The U.K. government is set to release further details of its corporate governance reforms Tuesday and expected to force listed companies to publish and justify pay ratios between top executives and their staff members, according to media reports.
Following intense lobbying, the government is, however, expected to drop Prime Minister Theresa May’s plan to force firms to put employee representatives on boards, the media reports noted. Instead, companies will be required to appoint a non-executive director to represent employees or create an employee advisory council.

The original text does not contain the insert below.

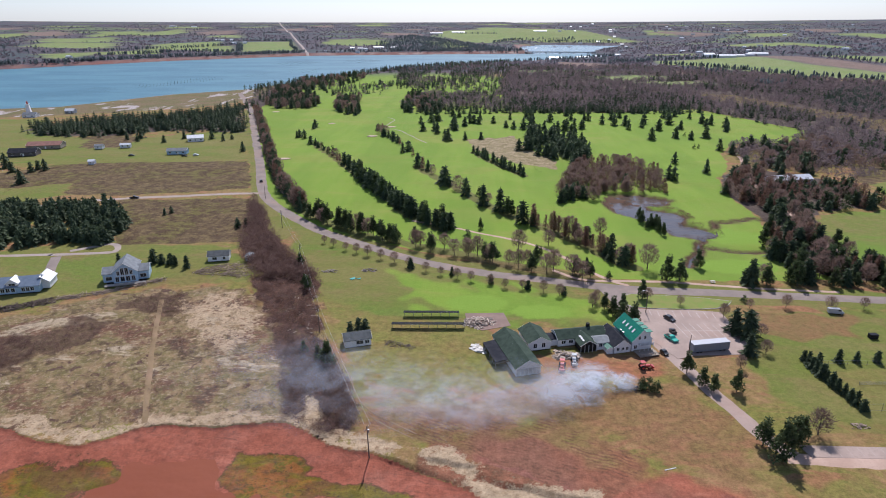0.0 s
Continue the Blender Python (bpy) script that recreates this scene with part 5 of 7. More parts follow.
def clubhouse():
    top = thing("clubhouse", "white clubhouse with dark and emerald green roofs, dormers and deck", "building", 45.0, 182.0, 13)
    inv = top.matrix_basis.inverted()

    def spot(x, y):
        p = inv @ Vector((x, y, 0))
        return p.x, p.y

    # long low wing and link
    W = gable(top, 16.5, 6.6, 2.6, 1.6, WHITE_WALL, DARK_ROOF, "x", 0.35, 0.2, spot(36.7, 184.6))
    shade_footing(top, 16.5, 6.6, 0.2, W)
    fit(top, W, 16.5, 6.6, 0.2, [("f", -6.4, 0.9, 1.3, 1.1), ("f", -3.9, 0.9, 1.3, 1.1), ("b", 2, 0.9, 1.4, 1.1)])
    gable(top, 3.6, 4.4, 2.4, 0.4, WHITE_WALL, BLACK_ROOF, "x", 0.2, -0.1, spot(27.5, 182.6))
    # covered porch pavilion; its near-black walls paint the shade behind the posts
    px, py = spot(38.0, 180.0)
    gable(top, 5.2, 6.4, 2.6, 1.5, DARK, DARK_ROOF, "y", 0.5, 0.0, (px, py), 0, wall_label="near-black wall painting the shade behind the porch posts")
    for i in range(5):
        box_part("porch_post", top, PALE_WOOD, px - 2.7 + 1.3 * i, py - 3.55, -0.2, px - 2.55 + 1.3 * i, py - 3.4, 2.55)
    for i in range(3):
        bm = bmesh.new()
        add_box(bm, -0.3, -0.55, 0.0, 0.3, 0.55, 0.08)
        bm.transform(pose(px - 1.35, py - 1.9 + 1.3 * i, 3.62, 0, -30, 0))
        part("skylight", bm, TRIM, top, "pale skylight in the dark roof")
    # small grey-roofed middle wing
    W = gable(top, 4.6, 5.4, 2.5, 0.7, WHITE_WALL, GREY_ROOF, "x", 0.3, 0.0, spot(43.0, 181.2))
    fit(top, W, 4.6, 5.4, 0.2, [("f", -0.8, 0.9, 1.0, 1.1)], [("f", 1.0, 0.9, 2.0)])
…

Back in January, the Financial Reporting Council had said in a report an analysis of the 2016 season of annual general meetings held by U.K. companies showed “generally reduced” investor support for remuneration resolutions, with concern noted about a “lack of transparency about the link between executive pay and performance”.
“Providing shareholders with a ‘say on pay’ has been an effective tool and a public register will help to shine a light on the small minority of cases that warrant greater attention,” Paul Drechsler CBE, president of the Confederation of British Industries (CBI), said in a statement Tuesday. “If pay ratios include meaningful context they could prove a useful addition to the debate about executive pay.”
Meanwhile, Frances O’Grady, the general secretary of TUC, a trade union, condemned the corporate reforms as “feeble,” noting the prime minister’s pledge to place workers on boards had been watered down beyond all recognition, the reports added. He was cited as saying the move now amounted to little more than “box-ticking exercise”.
The new proposals are expected to come into force by June.